Non-destructive evaluation of slot-die-coated lithium secondary battery electrodes by in-line laser caliper and IR thermography methods

Abstract

Non-destructive, in-line quality control methods were adopted for evaluating the thickness and homogeneity of wet and dry lithium secondary battery electrodes. Laser caliper and infrared (IR) thermography methods were implemented in a systematic fashion for the first time to evaluate the quality of electrodes during the coating process on a slot-die coater. Laser caliper sensors were mounted, aligned, and subsequently calibrated at the oven inlet of the coating line in order to examine the thicknesses of different cathodes and anodes.
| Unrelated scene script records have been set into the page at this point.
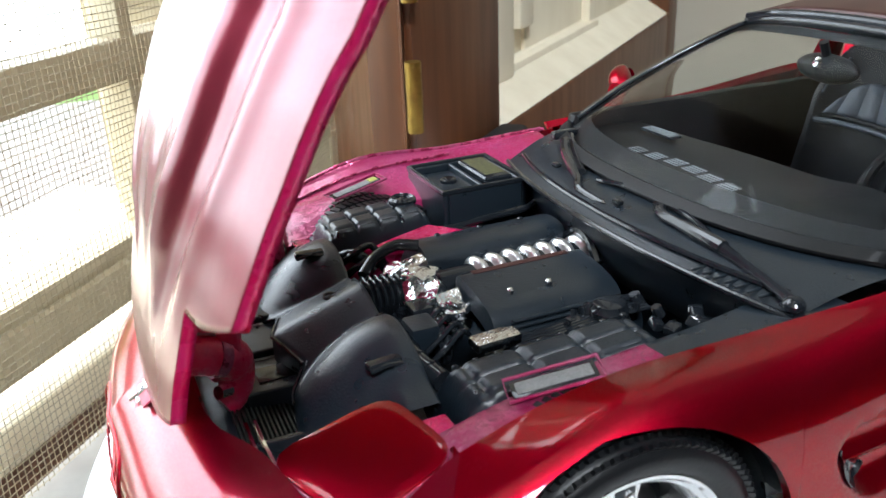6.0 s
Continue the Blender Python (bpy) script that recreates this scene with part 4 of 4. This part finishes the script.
part("air_cleaner", grid(141, 71, air_box), black, car, "satin black air cleaner housing with two humps", 26)
part("air_cleaner_base", span(0.25, 0.40, -0.50, 0.28, 0.34, 0.47, 0.03), black, car)
part("cleaner_edge", tube([Vector((air_front(y) + 0.004, y, air_top(air_front(y), y) - 0.006)) for y in (-0.34 + 0.012 * i for i in range(41))], 0.005, 6), trim_black, car, "glossy moulded edge of the air cleaner")
for y, turn_z in ((0.295, 0.1), (-0.335, -0.1)):
    m = Matrix.Translation((0.318, y, air_top(0.318, y) + 0.008)) @ Matrix.Rotation(turn_z, 4, "Z")
    clip = part("cover_clip", box(0, 0, 0, 0.085, 0.030, 0.020, 0.008, m, 3), trim_black, car, "glossy black clip on the air cleaner")
    part("clip_lip", tube([m @ Vector((-0.04, 0.017, -0.004)), m @ Vector((0.0, 0.019, 0.004)), m @ Vector((0.04, 0.017, -0.004))], 0.006, 8), trim_black, clip)
em = bmesh.new()
lathe([(0.0, 0.022), (0.006, 0.02), (0.006, 0.015), (0.0, 0.013)], 20, "z", (0.32, -0.13, air_top(0.32, -0.13) - 0.001), em)
part("moulded_emblem", em, black, car)

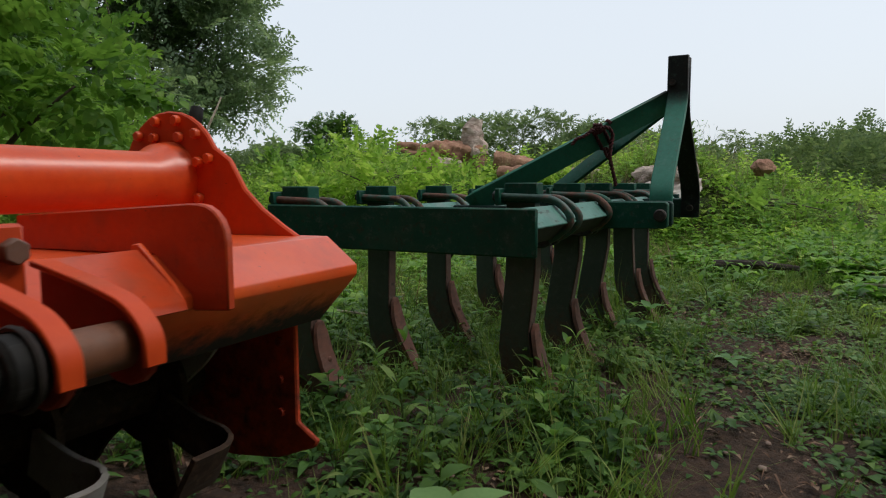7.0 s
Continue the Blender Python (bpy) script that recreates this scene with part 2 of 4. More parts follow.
BROWNWOOD = plain("brown_wood", (0.08, 0.04, 0.022), (0.24, 0.125, 0.07), 9.0, 0.9, 0.9, 0.02)
STONE = plain("pinkish_stone", (0.26, 0.18, 0.14), (0.45, 0.36, 0.3), 14, 0.92, 0.8, 0.01)
LOG_PALE = plain("weathered_pale_wood", (0.24, 0.150, 0.118), (0.70, 0.57, 0.50), 6.0, 0.9, 1.0, 0.04, (0.80, 0.72, 0.66), stretch=(0.45, 1.6, 1.6))
CHARRED = plain("dark_weathered_wood", (0.016, 0.012, 0.010), (0.06, 0.044, 0.034), 30, 0.95, 0.8, 0.006)
ROOT = plain("reddish_root_wood", (0.20, 0.09, 0.055), (0.50, 0.28, 0.185), 6.0, 0.9, 1.0, 0.03, (0.70, 0.50, 0.39))
SACK = plain("white_woven_sack", (0.26, 0.180, 0.140), (0.72, 0.66, 0.60), 5.5, 0.85, 0.5, 0.006, (0.82, 0.78, 0.74))
ROPE = plain("maroon_rope", (0.03, 0.008, 0.01), (0.13, 0.02, 0.028), 40, 0.85, 0.8, 0.004, (0.2, 0.05, 0.05))
STEM = plain("green_stem", (0.05, 0.11, 0.02), (0.12, 0.18, 0.05), 20, 0.6, 0.2, 0.002)

# ---------------------------------------------------------------- building helpers


def finish(bm, name, material, smooth=40.0):
    me = bpy.data.meshes.new(name)
    bm.normal_update()
    bm.to_mesh(me)
    bm.free()
    me.materials.append(material)
    me.shade_smooth()
    me.set_sharp_from_angle(angle=radians(smooth))
    return me


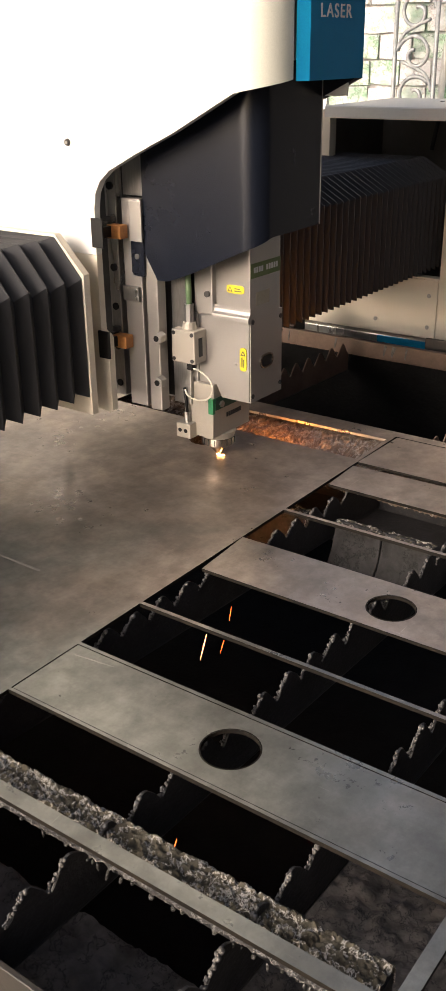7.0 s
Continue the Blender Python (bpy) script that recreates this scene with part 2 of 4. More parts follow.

The effect of various factors such as substrate vibration, temperature, surface reflectivity and laser positions on the thickness measurement during slot-die coating were evaluated. The setup was used to monitor the wet thickness of the cathode and anode, and the precision of the in-line laser thickness measurement was determined to be less than ±2%. Thickness deviation for cathodes was typically ±2.0–2.3%, and for anodes it was typically ±2.2–2.6%, which confirms excellent precision of the measurement. The homogeneity of the dried electrodes was also evaluated by IR thermography at the oven outlet of the coating line. Temperature profiles from thermography images of dry electrodes were carefully examined to detect any flaws and inhomogeneity present in the electrodes. An increase or decrease in the temperature profiles indicated defects/flaws in the electrodes that could not be observed in optical images. The techniques applied in this work will be helpful for detection of electrode flaws and contamination during large-scale manufacturing and to identify flawed product prior to lithium-ion cell assembly.